TASK REQUIREMENTS
Below are several entries. Transcribe exactly those lines that fall from the one with "return Matrix.Translation(eye) @" through the one with "made[o] = o.copy()", end lines included.

[Start]

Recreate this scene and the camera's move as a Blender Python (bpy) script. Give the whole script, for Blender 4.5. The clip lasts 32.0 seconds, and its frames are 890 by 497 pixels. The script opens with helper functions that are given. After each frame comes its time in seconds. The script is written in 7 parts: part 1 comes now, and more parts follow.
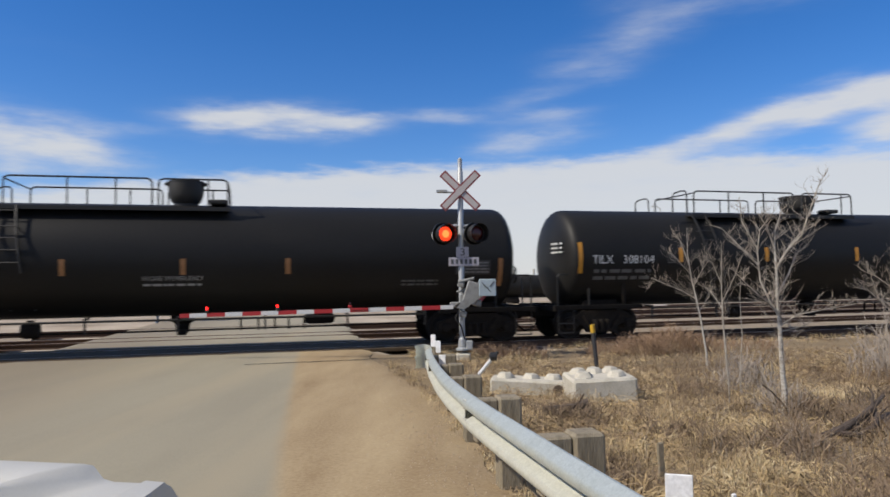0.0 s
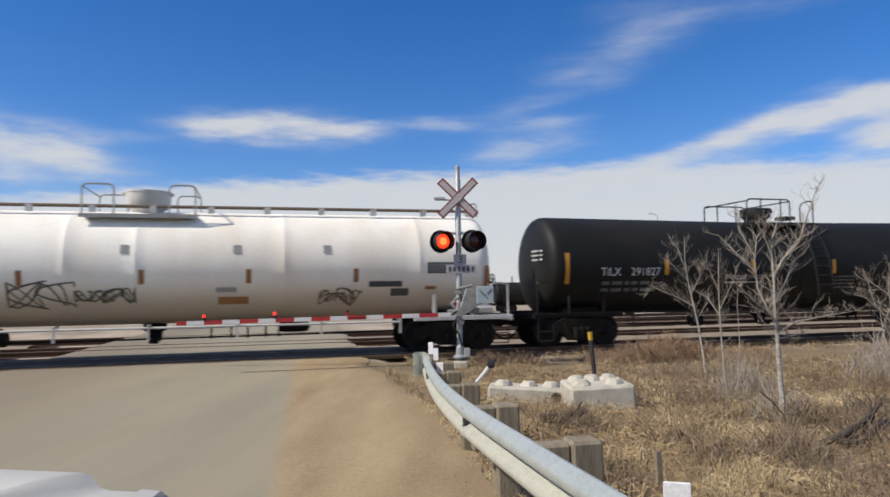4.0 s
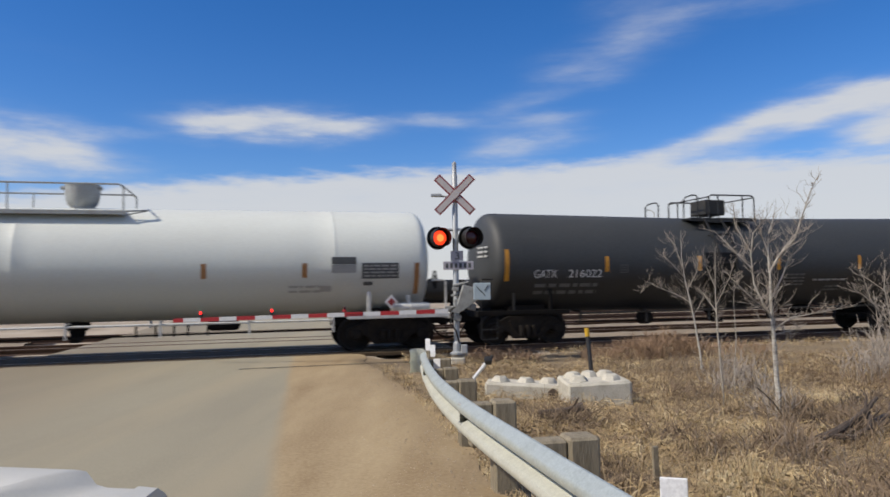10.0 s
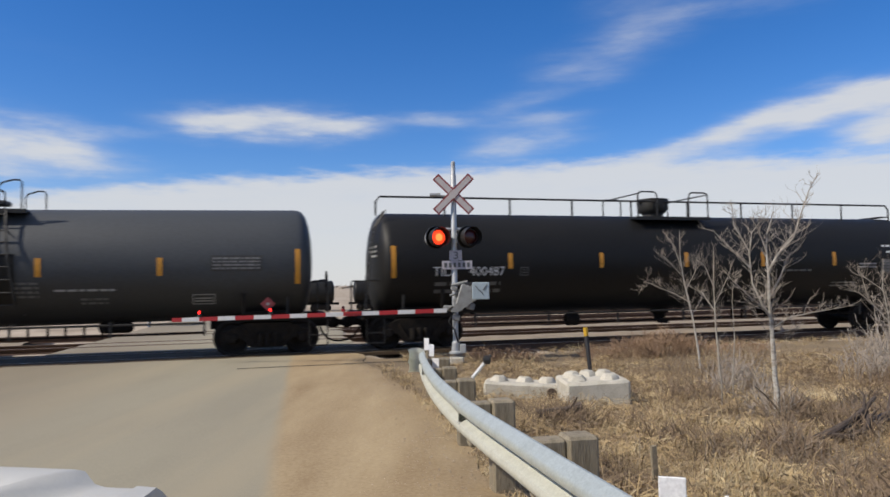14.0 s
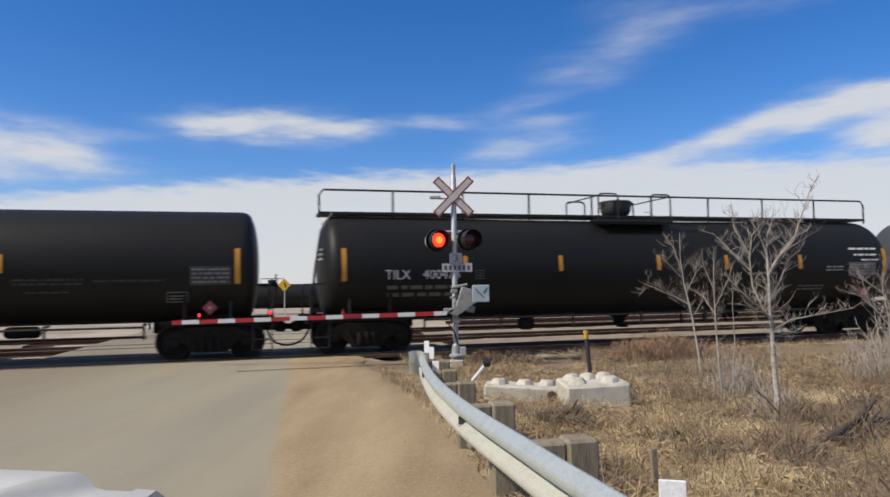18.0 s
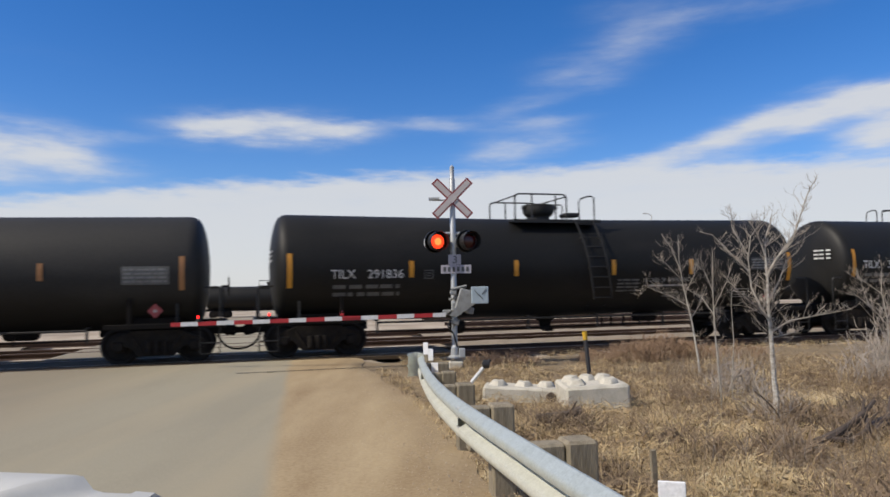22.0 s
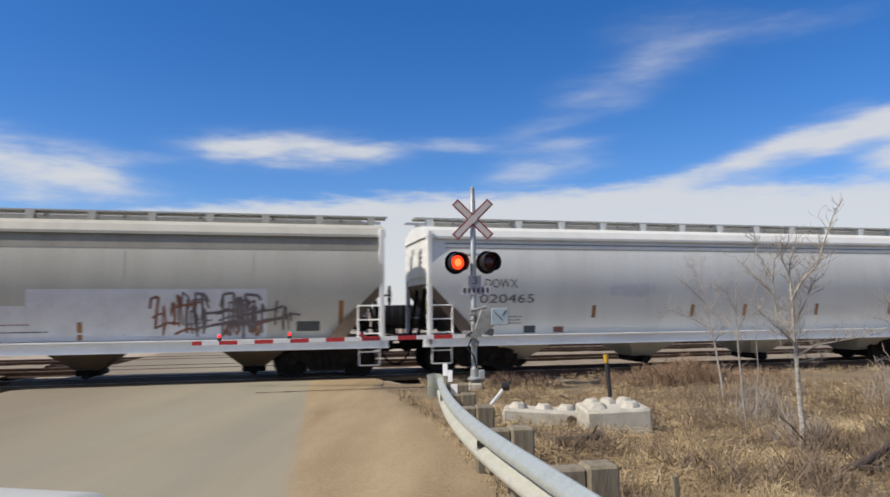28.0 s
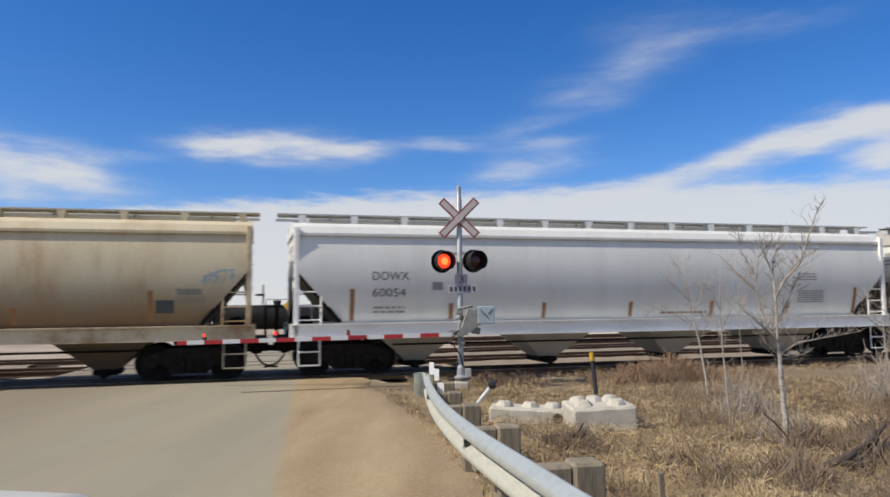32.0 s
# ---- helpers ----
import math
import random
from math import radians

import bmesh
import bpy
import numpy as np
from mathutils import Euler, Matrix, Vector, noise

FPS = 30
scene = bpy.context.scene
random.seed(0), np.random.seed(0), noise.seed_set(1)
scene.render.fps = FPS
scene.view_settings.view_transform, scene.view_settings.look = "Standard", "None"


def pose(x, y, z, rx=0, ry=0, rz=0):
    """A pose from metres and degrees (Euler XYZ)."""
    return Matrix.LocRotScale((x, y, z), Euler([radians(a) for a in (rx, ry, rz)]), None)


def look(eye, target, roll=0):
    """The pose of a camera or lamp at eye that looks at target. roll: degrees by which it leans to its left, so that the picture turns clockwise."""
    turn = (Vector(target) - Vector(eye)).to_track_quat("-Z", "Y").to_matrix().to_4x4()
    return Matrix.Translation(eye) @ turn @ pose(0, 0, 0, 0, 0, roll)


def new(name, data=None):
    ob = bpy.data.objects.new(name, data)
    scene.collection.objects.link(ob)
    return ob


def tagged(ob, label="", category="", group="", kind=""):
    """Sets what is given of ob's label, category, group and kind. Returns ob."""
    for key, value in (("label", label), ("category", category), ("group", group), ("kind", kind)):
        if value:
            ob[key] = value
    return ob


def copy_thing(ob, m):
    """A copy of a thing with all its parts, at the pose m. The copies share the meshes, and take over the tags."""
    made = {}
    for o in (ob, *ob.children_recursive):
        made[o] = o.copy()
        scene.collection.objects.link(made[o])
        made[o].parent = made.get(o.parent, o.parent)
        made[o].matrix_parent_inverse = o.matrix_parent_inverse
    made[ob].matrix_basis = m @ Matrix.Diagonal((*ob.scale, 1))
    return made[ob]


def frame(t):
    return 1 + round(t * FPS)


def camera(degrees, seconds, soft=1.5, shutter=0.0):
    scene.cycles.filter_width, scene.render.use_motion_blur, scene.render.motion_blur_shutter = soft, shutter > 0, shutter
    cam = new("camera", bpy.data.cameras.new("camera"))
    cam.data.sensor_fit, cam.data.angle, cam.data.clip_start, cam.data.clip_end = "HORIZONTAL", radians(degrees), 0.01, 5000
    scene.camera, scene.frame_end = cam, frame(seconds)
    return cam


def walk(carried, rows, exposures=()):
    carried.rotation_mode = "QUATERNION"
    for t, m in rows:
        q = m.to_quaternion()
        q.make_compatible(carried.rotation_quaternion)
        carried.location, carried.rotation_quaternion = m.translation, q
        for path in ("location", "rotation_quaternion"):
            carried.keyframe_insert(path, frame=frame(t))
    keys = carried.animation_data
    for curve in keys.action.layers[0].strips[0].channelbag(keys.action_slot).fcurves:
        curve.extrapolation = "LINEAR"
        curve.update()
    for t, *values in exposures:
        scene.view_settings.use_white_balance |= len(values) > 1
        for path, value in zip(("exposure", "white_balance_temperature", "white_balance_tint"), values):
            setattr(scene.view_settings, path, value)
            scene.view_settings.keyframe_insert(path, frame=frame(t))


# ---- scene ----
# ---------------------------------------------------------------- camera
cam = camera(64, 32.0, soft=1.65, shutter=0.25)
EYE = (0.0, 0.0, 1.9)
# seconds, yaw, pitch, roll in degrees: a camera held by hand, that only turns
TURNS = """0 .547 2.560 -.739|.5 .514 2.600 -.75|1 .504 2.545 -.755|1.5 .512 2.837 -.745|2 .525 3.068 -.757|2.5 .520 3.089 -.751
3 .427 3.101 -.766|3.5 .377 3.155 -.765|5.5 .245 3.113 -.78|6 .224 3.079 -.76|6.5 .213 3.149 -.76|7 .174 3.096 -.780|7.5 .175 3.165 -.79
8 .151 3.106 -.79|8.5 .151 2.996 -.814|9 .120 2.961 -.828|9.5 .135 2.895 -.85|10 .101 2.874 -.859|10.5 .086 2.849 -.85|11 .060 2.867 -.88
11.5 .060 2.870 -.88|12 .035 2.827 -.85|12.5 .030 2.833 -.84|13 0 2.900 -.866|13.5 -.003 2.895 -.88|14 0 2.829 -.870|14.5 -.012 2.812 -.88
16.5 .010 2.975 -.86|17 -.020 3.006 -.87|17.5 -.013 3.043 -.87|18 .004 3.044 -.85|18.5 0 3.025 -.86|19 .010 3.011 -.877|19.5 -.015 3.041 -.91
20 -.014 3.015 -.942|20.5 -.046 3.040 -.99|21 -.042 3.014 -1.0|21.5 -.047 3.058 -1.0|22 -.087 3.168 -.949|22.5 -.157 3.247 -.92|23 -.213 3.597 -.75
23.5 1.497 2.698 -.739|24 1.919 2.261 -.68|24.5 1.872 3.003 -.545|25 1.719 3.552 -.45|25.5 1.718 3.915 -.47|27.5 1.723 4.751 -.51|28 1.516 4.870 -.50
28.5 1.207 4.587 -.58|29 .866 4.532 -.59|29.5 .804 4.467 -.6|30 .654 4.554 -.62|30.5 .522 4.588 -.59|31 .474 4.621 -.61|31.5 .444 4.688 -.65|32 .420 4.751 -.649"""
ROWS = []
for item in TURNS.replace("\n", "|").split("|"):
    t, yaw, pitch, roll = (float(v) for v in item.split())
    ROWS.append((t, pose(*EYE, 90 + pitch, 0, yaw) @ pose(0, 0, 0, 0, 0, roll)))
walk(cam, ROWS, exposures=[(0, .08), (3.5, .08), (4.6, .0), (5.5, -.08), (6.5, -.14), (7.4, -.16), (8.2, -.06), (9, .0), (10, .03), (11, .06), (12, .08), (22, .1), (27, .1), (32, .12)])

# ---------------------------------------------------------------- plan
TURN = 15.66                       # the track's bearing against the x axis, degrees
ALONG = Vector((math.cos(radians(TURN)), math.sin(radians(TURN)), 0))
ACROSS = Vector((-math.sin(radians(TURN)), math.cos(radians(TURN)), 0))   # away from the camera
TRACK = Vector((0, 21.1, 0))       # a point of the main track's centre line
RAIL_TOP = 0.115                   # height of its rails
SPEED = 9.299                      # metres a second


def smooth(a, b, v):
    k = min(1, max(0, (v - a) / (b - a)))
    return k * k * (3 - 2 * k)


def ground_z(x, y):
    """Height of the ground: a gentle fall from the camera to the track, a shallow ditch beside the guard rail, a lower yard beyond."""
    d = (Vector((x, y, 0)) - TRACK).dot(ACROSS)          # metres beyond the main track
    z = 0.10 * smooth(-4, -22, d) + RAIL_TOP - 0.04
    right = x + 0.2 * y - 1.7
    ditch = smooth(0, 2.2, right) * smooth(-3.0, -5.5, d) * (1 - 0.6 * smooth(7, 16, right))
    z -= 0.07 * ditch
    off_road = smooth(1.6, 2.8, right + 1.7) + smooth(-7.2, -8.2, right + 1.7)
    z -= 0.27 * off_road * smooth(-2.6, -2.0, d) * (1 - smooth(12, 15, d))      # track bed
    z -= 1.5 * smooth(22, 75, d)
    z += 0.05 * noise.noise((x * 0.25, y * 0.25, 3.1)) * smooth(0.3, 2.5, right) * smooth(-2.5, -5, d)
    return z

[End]
[Start]

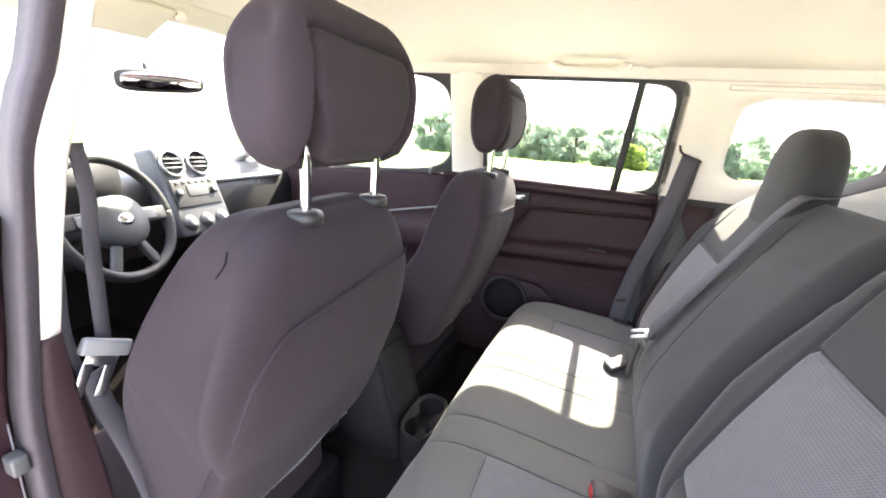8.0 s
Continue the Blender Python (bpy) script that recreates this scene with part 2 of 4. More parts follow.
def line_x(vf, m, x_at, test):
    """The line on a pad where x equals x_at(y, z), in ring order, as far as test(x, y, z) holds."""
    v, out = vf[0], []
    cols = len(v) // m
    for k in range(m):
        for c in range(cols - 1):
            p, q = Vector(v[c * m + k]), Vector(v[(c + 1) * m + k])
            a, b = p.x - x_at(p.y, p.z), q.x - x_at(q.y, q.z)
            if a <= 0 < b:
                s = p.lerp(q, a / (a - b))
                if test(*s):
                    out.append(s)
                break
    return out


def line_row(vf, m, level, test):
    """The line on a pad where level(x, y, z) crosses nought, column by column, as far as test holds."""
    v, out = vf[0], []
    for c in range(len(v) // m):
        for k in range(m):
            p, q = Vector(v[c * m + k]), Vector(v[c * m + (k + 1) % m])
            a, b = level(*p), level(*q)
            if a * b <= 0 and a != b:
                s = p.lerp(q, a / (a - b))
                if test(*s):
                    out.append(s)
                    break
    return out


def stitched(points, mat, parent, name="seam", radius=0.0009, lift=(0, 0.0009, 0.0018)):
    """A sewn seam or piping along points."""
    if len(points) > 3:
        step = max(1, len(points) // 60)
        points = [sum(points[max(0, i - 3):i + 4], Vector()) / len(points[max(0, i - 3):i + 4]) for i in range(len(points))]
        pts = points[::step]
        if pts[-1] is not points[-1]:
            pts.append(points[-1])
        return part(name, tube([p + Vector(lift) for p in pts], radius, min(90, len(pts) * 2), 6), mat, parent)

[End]

IN RESPONSE
    return Matrix.Translation(eye) @ turn @ pose(0, 0, 0, 0, 0, roll)


def new(name, data=None):
    ob = bpy.data.objects.new(name, data)
    scene.collection.objects.link(ob)
    return ob


def tagged(ob, label="", category="", group="", kind=""):
    """Sets what is given of ob's label, category, group and kind. Returns ob."""
    for key, value in (("label", label), ("category", category), ("group", group), ("kind", kind)):
        if value:
            ob[key] = value
    return ob


def copy_thing(ob, m):
    """A copy of a thing with all its parts, at the pose m. The copies share the meshes, and take over the tags."""
    made = {}
    for o in (ob, *ob.children_recursive):
        made[o] = o.copy()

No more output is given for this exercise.